3. ACCOUNTING CHANGES AND NEW ACCOUNTING PRONOUNCEMENTS

On May 12, 2011, the Financial Accounting Standards Board (“FASB”) ratified Accounting Standards Update (“ASU”) No. 2011-04, “Fair Value Measurement (Topic 820): Amendments to Achieve Common Fair Value Measurement and Disclosure Requirements in U.S. GAAP and IFRS.” This ASU establishes a global standard for measuring amounts at fair value, and although it did not have a material effect on the Company's financial position or results of operations, it did change the Company's disclosure policies for fair value. This ASU became effective for reporting periods (including interim periods) beginning after December 15, 2011, and the Company adopted this ASU for the interim period ending March 31, 2012. See Note 10.

 

On June 16, 2011, the FASB ratified ASU No. 2011-05, “Presentation of Comprehensive Income.” This ASU eliminates the previous option to report other comprehensive income and its components in the statement of changes in equity. Upon adoption, other comprehensive income must be presented either in a single continuous statement of comprehensive income or in two separate but consecutive statements. The Company adopted this ASU for the interim period ending March 31, 2012, which is the period for which it became effective for calendar year-end entities, and has elected to utilize the 'single continuous statement' for this interim presentation. See the unaudited Condensed Consolidated Statement of Comprehensive Income.

 

On September 15, 2011, the FASB ratified ASU No. 2011-08, “Intangibles-Goodwill and Other (Topic 350): Testing Goodwill for Impairment.” This ASU permits an entity to first assess qualitative factors to determine whether it is more likely than not (a likelihood of more than 50 percent) that the fair value of a reporting unit is less than its carrying amount. After assessing qualitative factors, if an entity determines that it is not more likely than not that the fair value of the reporting unit is less than its carrying amount, no further testing is necessary.

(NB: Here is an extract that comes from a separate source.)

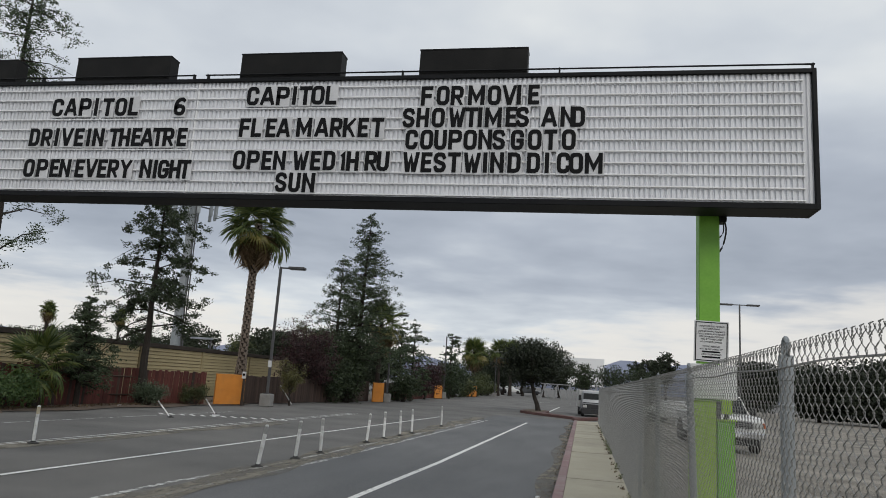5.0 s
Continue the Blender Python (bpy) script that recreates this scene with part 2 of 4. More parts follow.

If an entity determines that it is more likely than not that the fair value of the reporting unit is less than its carrying value, then the traditional two-step goodwill impairment test must be performed. This ASU became effective for annual and interim goodwill impairment tests performed for fiscal years beginning after December 15, 2011, but early adoption was permitted. Although it did not early-adopt ASU No. 2011-08 during 2011, the Company will evaluate the standard when performing its future goodwill impairment tests.

 

On December 16, 2011, the FASB ratified ASU No. 2011-11, “Disclosures about Offsetting Assets and Liabilities.” The new disclosure requirements mandate that entities disclose both gross and net information about instruments and transactions eligible for offset in the statement of financial position as well as instruments and transactions subject to an agreement similar to a master netting arrangement. In addition, the standard requires disclosure of collateral received and posted in connection with master netting agreements or similar arrangements. This ASU is effective for fiscal years, and interim periods within those years, beginning on or after January 1, 2013. This ASU will not have a material effect on the Company's financial position or results of operations, but will change the Company's disclosure policies for financial derivative instruments. The Company plans to adopt this ASU for the interim period ending March 31, 2013.